Emerge fin da subito una scarsa identità ideologica, che punta più allo slogan che a reali tentativi di riforma. Frasi “spot” del tipo: La rapida e completa sistemazione dei ferrovieri e di tutte le industrie dei trasporti. In questo aspetto i fasci di combattimento ricordano molto una parte della politica attuale, che poggia tutto il suo consenso su proposte “shock” pregne di demagogia. Pochi furono infatti i punti che andarono in porto durante il regime.

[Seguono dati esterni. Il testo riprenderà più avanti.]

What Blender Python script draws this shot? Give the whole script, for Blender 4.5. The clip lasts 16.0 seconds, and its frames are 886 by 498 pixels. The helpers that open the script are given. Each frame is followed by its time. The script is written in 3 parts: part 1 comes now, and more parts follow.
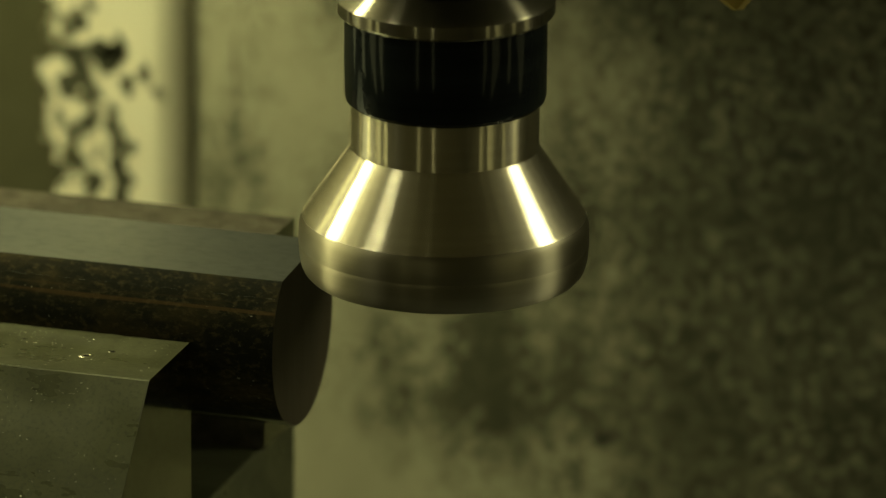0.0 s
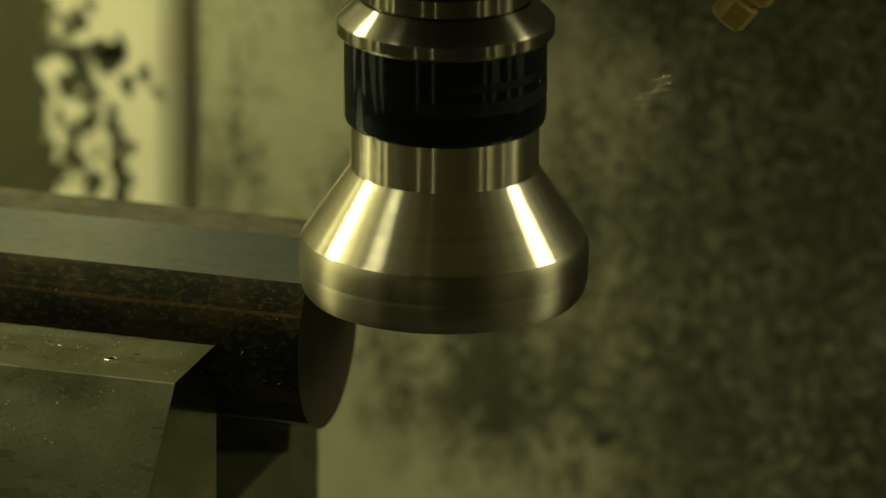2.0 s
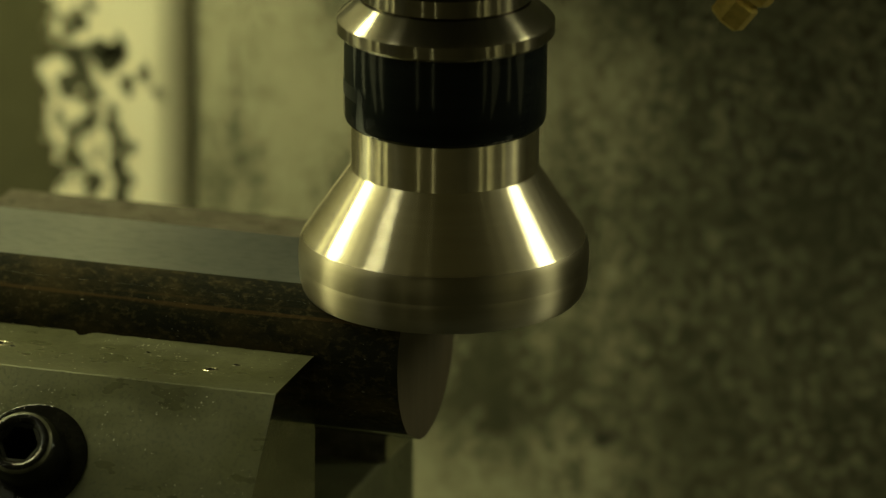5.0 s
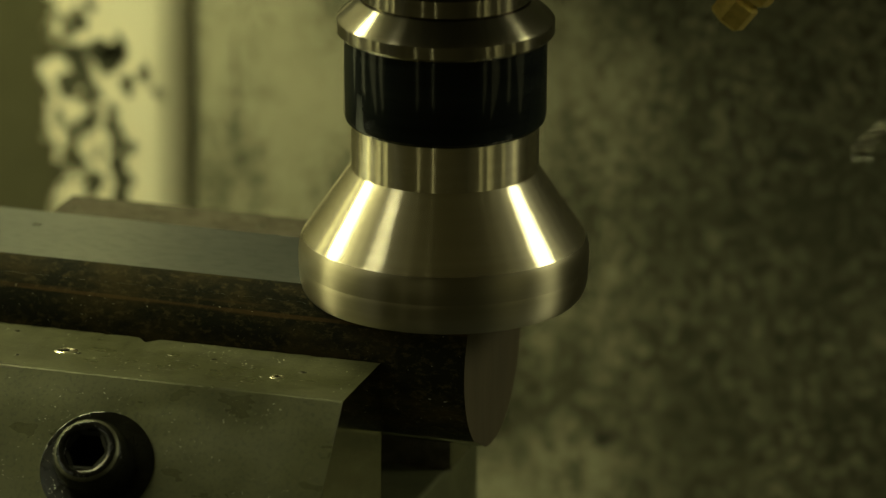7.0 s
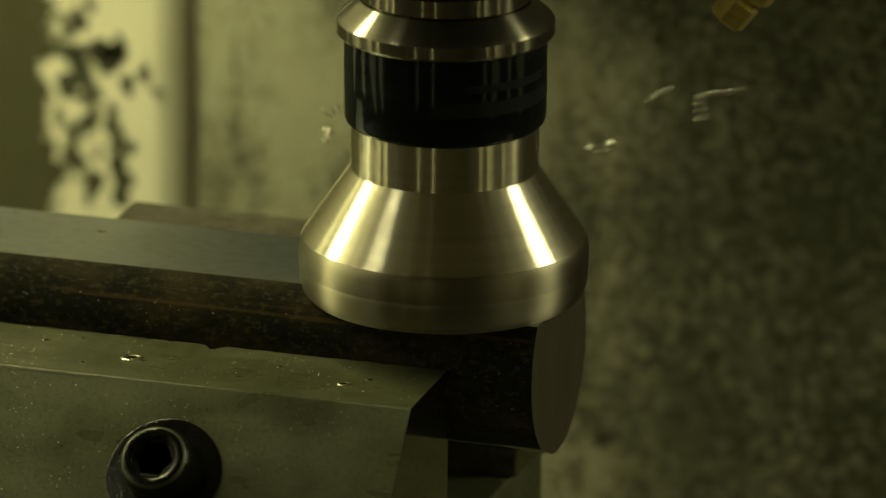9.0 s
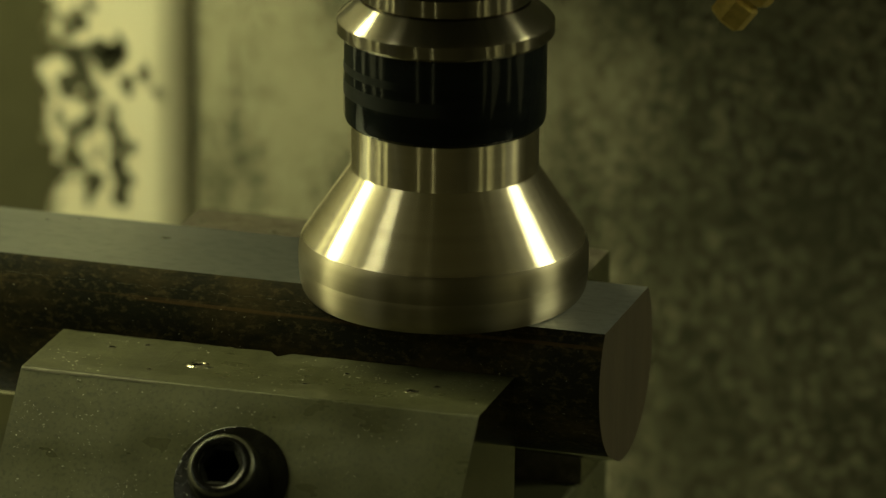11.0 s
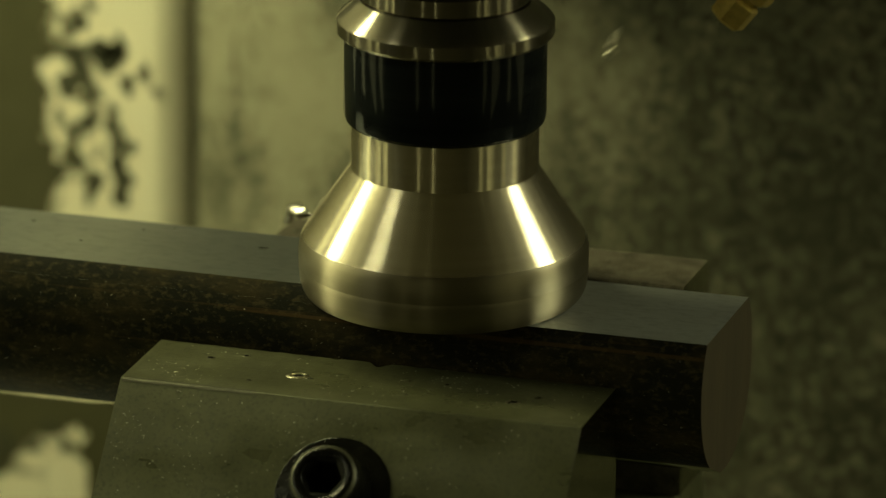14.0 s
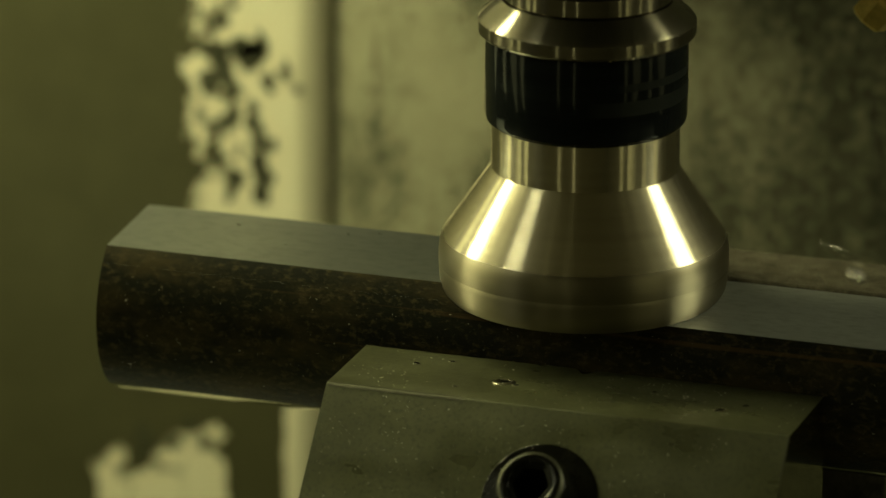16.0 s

Un altro aspetto alquanto curioso del movimento mussoliniano fu quello di porsi come terzo polo della scena politica italiana. Una sorta di alternativa rivoluzionaria alla destra ed alla sinistra dell’epoca, concetto ripreso anche oggi da molte forze populiste sparse per il mondo (anche italiane: il Movimento 5 stelle dice di non essere né di destra né di sinistra considerando i termini superati).

Il breve quadro appena tracciato fa risaltare la ciclicità di alcune pratiche politiche. Con i necessari distinguo legati al periodo storico, occorre quindi ricordarsi dei danni che possono provocare i movimenti che fanno uso e, soprattutto, abuso di demagogia.